A 4ª turma do STJ negou pedido de consumidora para obrigar plano de saúde a custear procedimento que não está previsto pela ANS. A decisão foi em julgamento ocorrido nesta terça-feira, 10, em caso de relatoria do ministro Luis Felipe Salomão.

A autora ajuizou ação por ter a operadora do plano de saúde se recusado a ofertar materiais para cirurgia prescrita pelo médico (cifoplastia) em decorrência de doença que ocasiona desgaste nas vértebras; a ré se dispôs a liberar apenas o procedimento denominado verteroplastia, que implica injeção de metilmetacrilato via percutânea no corpo vertebral para recuperar a sua altura originária.

O TJ/PR considerou que a cifoplastia não está no rol da ANS, tampouco tem efetividade e vantagens estabelecidas.
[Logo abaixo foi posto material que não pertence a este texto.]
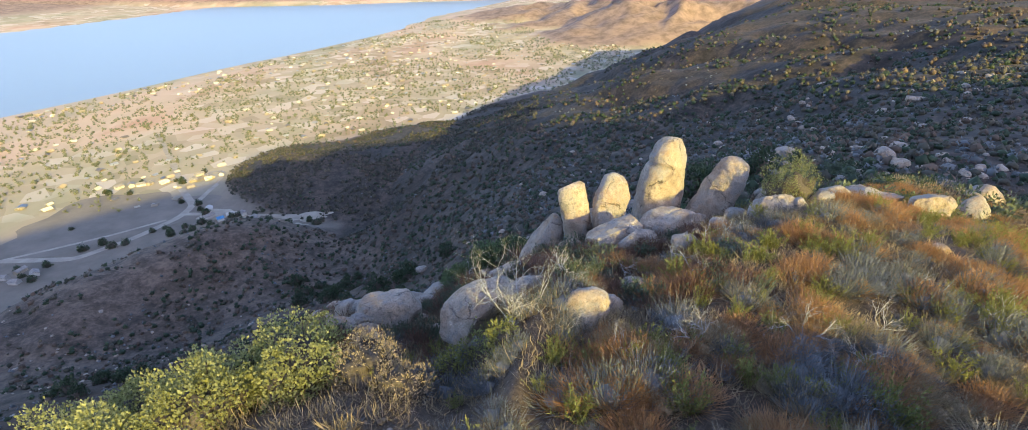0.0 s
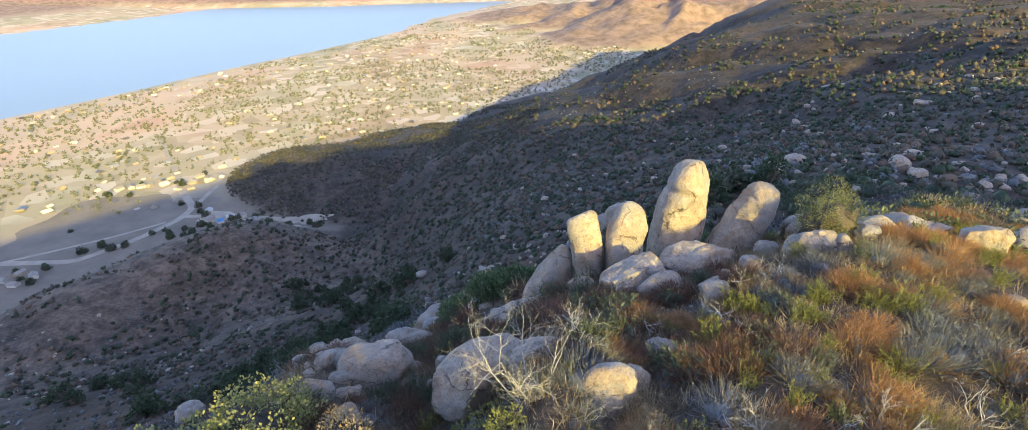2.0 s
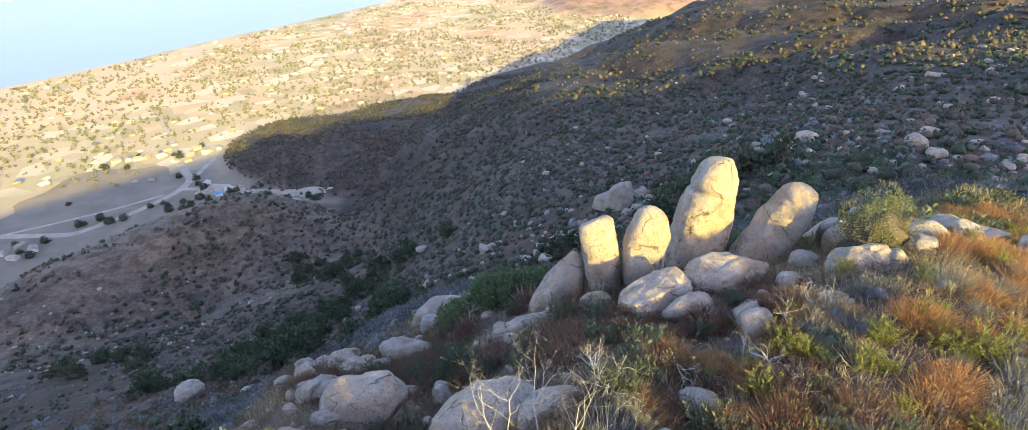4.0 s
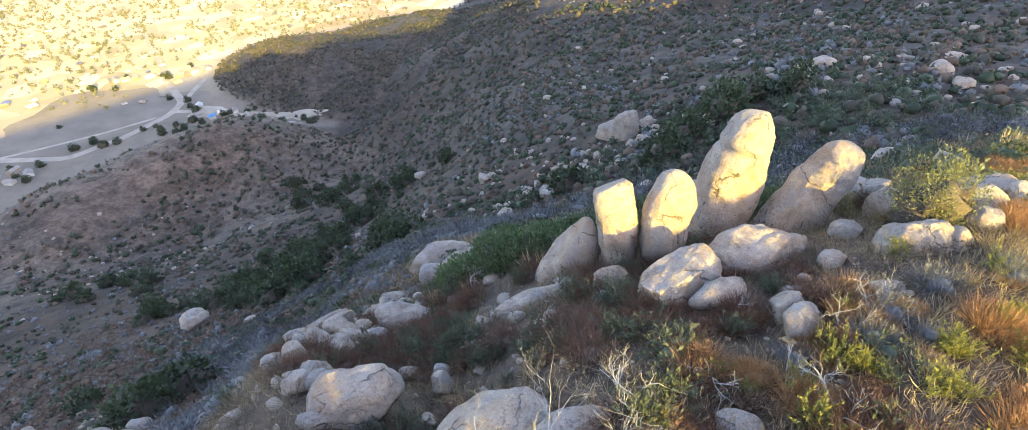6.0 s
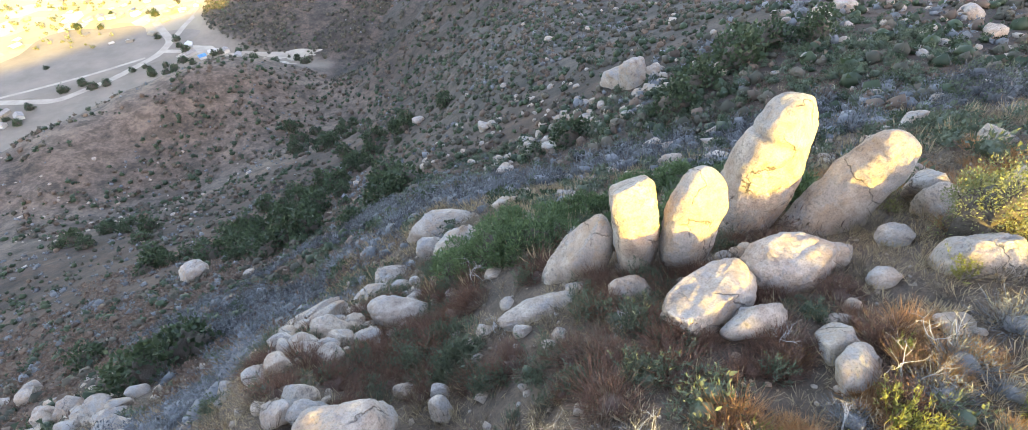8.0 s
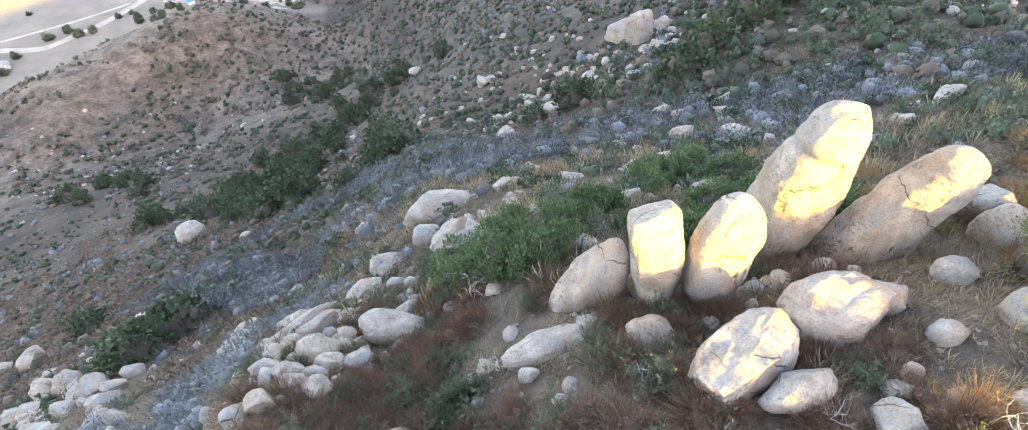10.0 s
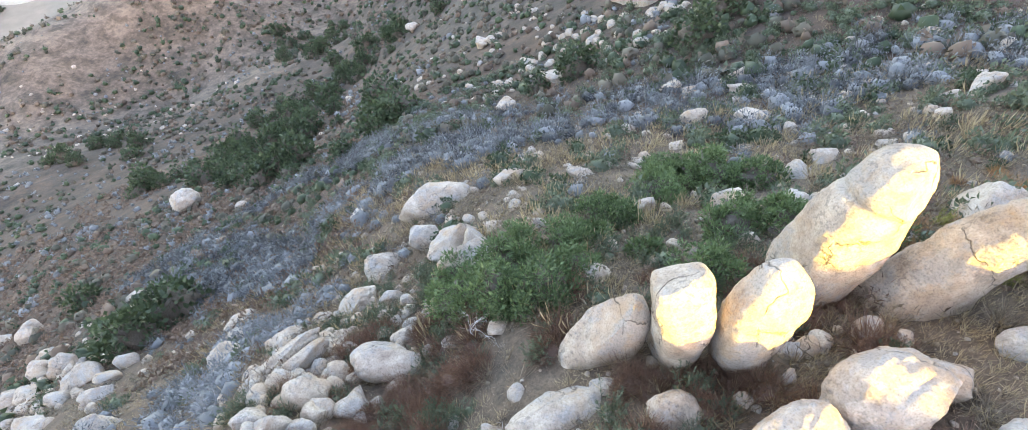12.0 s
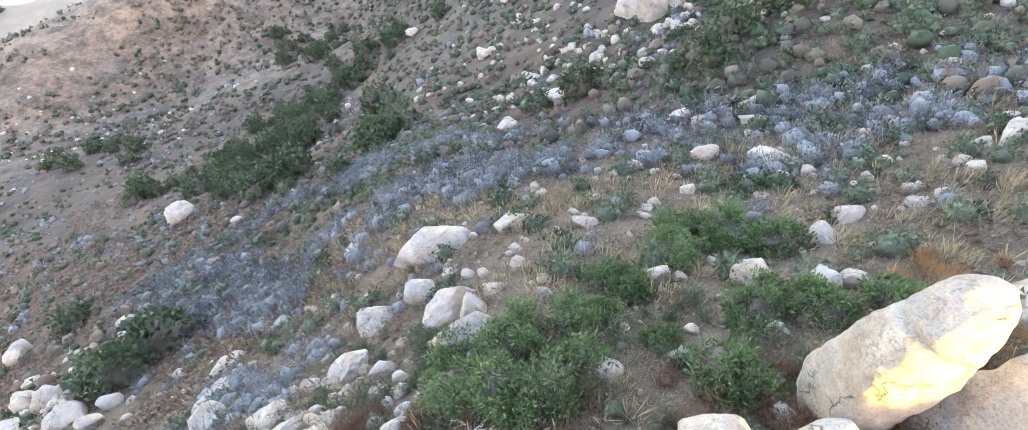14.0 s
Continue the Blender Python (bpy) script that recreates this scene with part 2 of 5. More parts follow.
DRY_BRUSH = leaf_material("dry_brush", (0.085, 0.072, 0.055), (0.24, 0.20, 0.145))
STRAW = leaf_material("straw", (0.25, 0.185, 0.105), (0.48, 0.385, 0.24))
BROWN_BRUSH = leaf_material("brown_brush", (0.10, 0.075, 0.052), (0.30, 0.235, 0.165), 0.8, 0.1)
GREY_TWIG = leaf_material("grey_twig", (0.07, 0.075, 0.078), (0.225, 0.235, 0.245), 0.8, 0.05)
SAGE_LEAF = leaf_material("sage_leaf", (0.055, 0.075, 0.045), (0.15, 0.18, 0.115))
DARK_TWIG = leaf_material("dark_twig", (0.03, 0.033, 0.035), (0.115, 0.12, 0.126), 0.8, 0.05)
RUSSET_BRUSH = leaf_material("russet_brush", (0.045, 0.034, 0.026), (0.19, 0.135, 0.098), 0.9, 0.05)
FAR_BRUSH = leaf_material("far_brush", (0.024, 0.032, 0.022), (0.135, 0.115, 0.085), 0.9, 0.05)
DEAD_WOOD = plain_material("dead_wood", (0.30, 0.285, 0.275), (0.55, 0.53, 0.51), 8.0)
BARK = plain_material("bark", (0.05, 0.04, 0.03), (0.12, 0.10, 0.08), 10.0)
DIRT_ROAD = plain_material("dirt_road", (0.30, 0.26, 0.21), (0.42, 0.37, 0.30), 0.08)
BARE_PAD = plain_material("bare_ground", (0.30, 0.265, 0.21), (0.42, 0.375, 0.30), 0.05)
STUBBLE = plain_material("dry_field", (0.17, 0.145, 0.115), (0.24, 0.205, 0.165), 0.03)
WHITE_WALL = plain_material("white_wall", (0.40, 0.38, 0.35), (0.60, 0.58, 0.54), 0.05)
TAN_WALL = plain_material("tan_wall", (0.28, 0.23, 0.17), (0.42, 0.35, 0.26), 0.05)
GREY_ROOF = plain_material("grey_roof", (0.22, 0.20, 0.19), (0.36, 0.33, 0.30), 0.5)
BLUE_TARP = plain_material("blue_tarp", (0.06, 0.20, 0.42), (0.12, 0.32, 0.55), 0.5, 0.5)
WATER = water_material()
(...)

Além disso, que a operadora liberou tratamento similar com eficácia comprovada, estando em seu exercício regular de direito.

Em recurso contra acórdão do TJ/PR, a autora alegou, entre outros, que o rol da ANS é apenas exemplificativo, e o contrato não faz nenhuma menção de exclusão do procedimento, devendo prevalecer no caso as previsões do CDC.

Prevalência da regra excepcional

O relator, ministro Luis Felipe Salomão, ressaltou no início do voto a dispersão da jurisprudência quanto à matéria – a 3ª turma compreende que o rol (mínimo) de procedimentos e eventos em saúde obrigatórios da ANS seria meramente exemplificativo.

Salomão consignou que o direito à saúde é direito humano fundamental, tanto que a CF/88 foi a primeira Carta Política nacional que formalmente assim declarou.

Com efeito, resguardado o núcleo essencial do direito fundamental, no tocante à saúde suplementar, são, sobretudo, a Lei n. 9.656/1998 e a Lei n. 9.961/2000 e os atos regulamentares infralegais da ANS e do Conselho de Saúde Suplementar, expressamente prestigiados por disposições legais infraconstitucionais que, representando inequivocamente forte intervenção estatal na relação contratual de direito privado (planos e seguros de saúde), conferem densidade normativa ao direito constitucional à saúde.”

Ao discorrer acerca da lei dos planos de saúde, o relator esclareceu que uma das principais inovações da lei foi a obrigatoriedade da obtenção de autorização de funcionamento das operadoras e o compulsório registro dos contratos na agência reguladora, seus respectivos conteúdos atuariais e cláusulas de cobertura.

O escopo do legislador foi regular a atividade de assistência à saúde suplementar, independentemente da natureza jurídica sob a qual se formaliza a entidade incumbida de prestar os respectivos serviços.”

Assentada a competência da ANS e a submissão dos planos e seguros de saúde à lei, S. Exa. consignou que o rol mínimo e obrigatório de procedimentos e eventos em saúde constitui relevante garantia do consumidor para assegurar direito à saúde, em preços acessíveis, contemplando a camada mais ampla e vulnerável da população.

Por outro lado, prosseguiu Salomão no extenso voto, o entendimento de que o rol é meramente exemplificativo, devendo a cobertura mínima, paradoxalmente, não ter limitações definidas, tem o condão de efetivamente padronizar todos planos de saúde.

Não parece correto afirmar abusiva exclusão do custeio dos meios e materiais necessários ao tratamento indicado pelo médico, diante dos seguintes dispositivos legais da lei de regência da saúde suplementar (Lei n. 9.656/1998) (…).

Para o relator, no confronto entre as regras específicas e as demais do ordenamento jurídico, como o CDC, prevalece a regra excepcional.

Sem descuidar do embate, no bojo da controvérsia, entre dois valores antagônicos – o equilíbrio da operação econômica versus o interesse do consumidor na preservação da sua saúde –, o ministro não descartou a  possibilidade de a operadora pactuar com o usuário para que ele cubra a diferença de custos entre os procedimentos do rol ou da cobertura contratual e o orientado pelo médico assistente.

No caso, concluiu, a ré está amparada pela excludente de responsabilidade civil do exercício regular de direito (art. 188, I, do CC). “É incontroverso, constante da própria causa de pedir, que a ré ofereceu prontamente o procedimento de verteroplastia, constante do rol da ANS”, disse, para também negar o pedido de indenização por dano moral.

Ademais, conforme consta da própria exordial e esclarecido por amici curiae, a operadora do plano de saúde recorrida ofereceu procedimento do rol da ANS inequivocamente adequado ao tratamento, sendo bem de ver, a título de oportuno registro, que o procedimento cifoplastia nem sequer consta na Classificação Brasileira Hierarquizada de Procedimentos Médicos – CBHPM.

A turma acompanhou, à unanimidade, o entendimento do relator Salomão.